Our lives are a sequence of little deaths that make us more alive. And as we lament all we’ve lost, all we will lose, as the beautiful things die and as we wake up at the end of March to see that the ground is still frozen, I have to believe that God is here, and God will be continue to be here, in the same way that Nanny was there on the day I knocked my tooth out, stroking our hair and promising us that everything will be okay in the end. And because of this, we can face the transfiguration of our days.
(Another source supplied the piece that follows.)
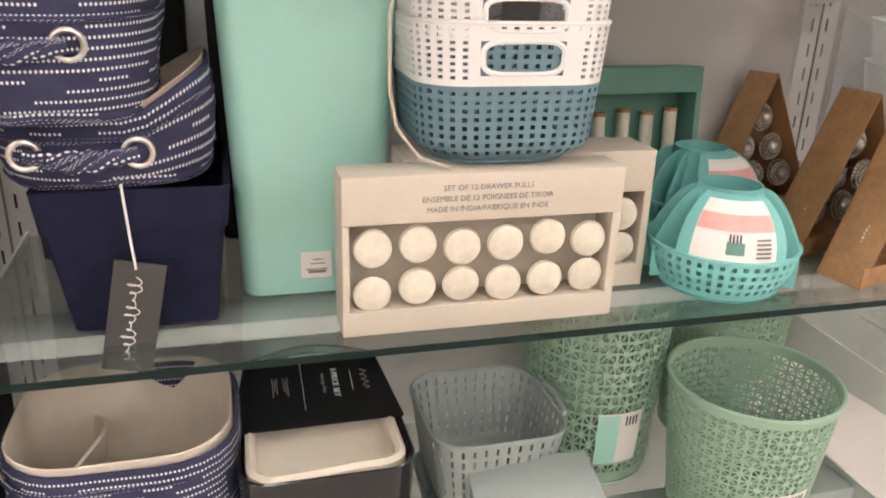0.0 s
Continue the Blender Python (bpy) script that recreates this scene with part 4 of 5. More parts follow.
def fluted_knob(e, x, z, k):
    rng = random.Random(k)
    m = pose(x, 0.012, z) @ pose(0, 0, 0, 90 + rng.uniform(-10, 10), 0, rng.uniform(-10, 10)) @ pose(0, 0, 0, 0, 0, rng.uniform(0, 90))
    kb = lathe("knob", [(0.004, 0.0), (0.005, 0.008), (0.0145, 0.012), (0.0166, 0.016), (0.0150, 0.0198), (0.0095, 0.0222), (0.007, 0.0216)], M["silver_dark"], e, "antiqued silver beaded knob", seg=48, loc=m)
    mesh_of("bead_ring", BEADS[0], BEADS[1], M["silver"], kb)
    lathe("boss", [(0.0085, 0.0214), (0.0083, 0.0245), (0.0062, 0.0275), (0.003, 0.0290), (0.0005, 0.0294)], M["silver"], kb, seg=16)


M["silver_dark"] = plain("tarnished_silver", (0.40, 0.345, 0.285), 0.45, metal=1.0, var=0.5, scale=200.0)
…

Before Nanny’s funeral, my family sat in a big circle and shared memories of her. She was brave, strong, tough, willing to go at it for people she loved. She was honest, gentle, loving, and true. She was creative, scrappy, bold, and formidable. She led our family with unrivaled passion. She loved her people with every single ounce of her being, and she believed that the God to whom she prayed was a real God that listened. In a culture full of complexity and back-up plans and worry and hate, she believed that God was love, and that God could and would do those simple, impossible things she prayed God would do.

And when she went, her God met her at the gate, as God does for us in our little deaths, and our big ones.

And at the gate, we are welcomed, we are restored, we are born.